FAQ
When you're new to BugShot, a few "wait, how do I do this?" moments are bound to come up. We've gathered the questions we hear most — just jump to whatever you're wondering about.
What is BugShot?
It's a Chrome side panel extension that lets you capture a bug right where you spot it and file it as an issue — bundling the environment, screenshots, video, and logs in one shot. Instead of typing out "the color of this button looks off," a few clicks give you a report a developer can act on right away.
Is it paid?
Nope — it's free to use, and there's no sign-up or BugShot account required either. Just install it and you get the core features as-is: capturing, logs, video, and issue filing. So go ahead and give it a try, no strings attached.
Which issue trackers can I send to?
Seven trackers — Jira, GitHub, Linear, Notion, GitLab, Asana, and ClickUp — plus Slack now too, for a quick share to a channel or DM. Whatever your team uses, there's no need to switch: file issues straight into your usual tracker, or give your team a heads-up on Slack before filing. You only have to connect it once, over in Integrations.
Do I need to be a developer to use it?
Not at all. The reproduction environment (OS, browser, URL, viewport, and more) fills in automatically, and AI can draft the title and body for you. Jot the bug down in a single line and you'll get a tidy report — so PMs, designers, and QA can all use it with peace of mind.
Can I go beyond reporting a bug and actually propose "fix it like this"?

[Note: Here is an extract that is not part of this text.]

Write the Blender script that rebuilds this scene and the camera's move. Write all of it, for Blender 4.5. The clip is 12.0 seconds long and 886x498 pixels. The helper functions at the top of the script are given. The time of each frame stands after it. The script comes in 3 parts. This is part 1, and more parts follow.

Yes — that's what BugShot is all about. Pick an element on the page and tweak its styles (color, spacing, border, font, and so on) right there; the change applies to the page instantly, and the before and after are captured side by side in the issue. Instead of saying "round this off a bit," you show the fixed result — and you can bundle several elements into one issue.
It even recognizes the design tokens (CSS variables) modern sites rely on. If a color is set via a token like --color-primary, BugShot surfaces the other tokens in the same family (--color-danger, --color-success, and so on) so you can pick one directly. That way you're proposing changes within the design system your team already uses, not throwing in arbitrary values. See Styling for more.
Are console and network logs included too?
Yes. While you're capturing, console logs and network requests are collected automatically. It even picks up errors from embedded widgets and payment frames (cross-origin iframes) that barely show on screen, so developers get every clue they need to track down the cause. See Logs for details.
Do recipients need to install a tool to open the attached logs?
No. Console, network, and user-action logs are attached to the issue as a single log report file, and the recipient just opens it in a browser. They can dig into the logs — laid out in chronological order — right away, with nothing to install, which makes tracking down the cause much easier for developers. It's covered in Log Viewer.
Do I have to pay or add a key to use the AI features?
Not necessarily. Connect your own LLM key (OpenAI, Anthropic, and the like) and it uses that model; with nothing connected, it automatically falls back to Chrome's built-in AI. If neither is available, only the AI draft feature stays hidden — capturing, logs, and issue filing all keep working. Set it up in AI LLM Connection.
Can I attach a video?
Yes. You can record the current tab or your screen live and attach it, and there's also 30s Replay — which rewinds the last 30 seconds into a clip even if you didn't hit record beforehand. No more "oh, I can't reproduce that again…" moments. It's covered in Recording.
Are there pages where it won't work?
It works on regular web pages (http, https) and local files (file). It can't run on pages where the browser blocks extension access, like the Chrome Web Store or chrome:// settings pages. The panel simply won't activate there, so use it on a regular web page instead.
Where is my data stored?
What you capture, your in-progress drafts, and your settings all stay only inside your browser (locally) until you submit an issue. Issues are sent solely to the platforms you've connected yourself, and only at the moment you submit. Those connections happen only through official OAuth or a token you enter — so you can use it with no privacy worries, with peace of mind.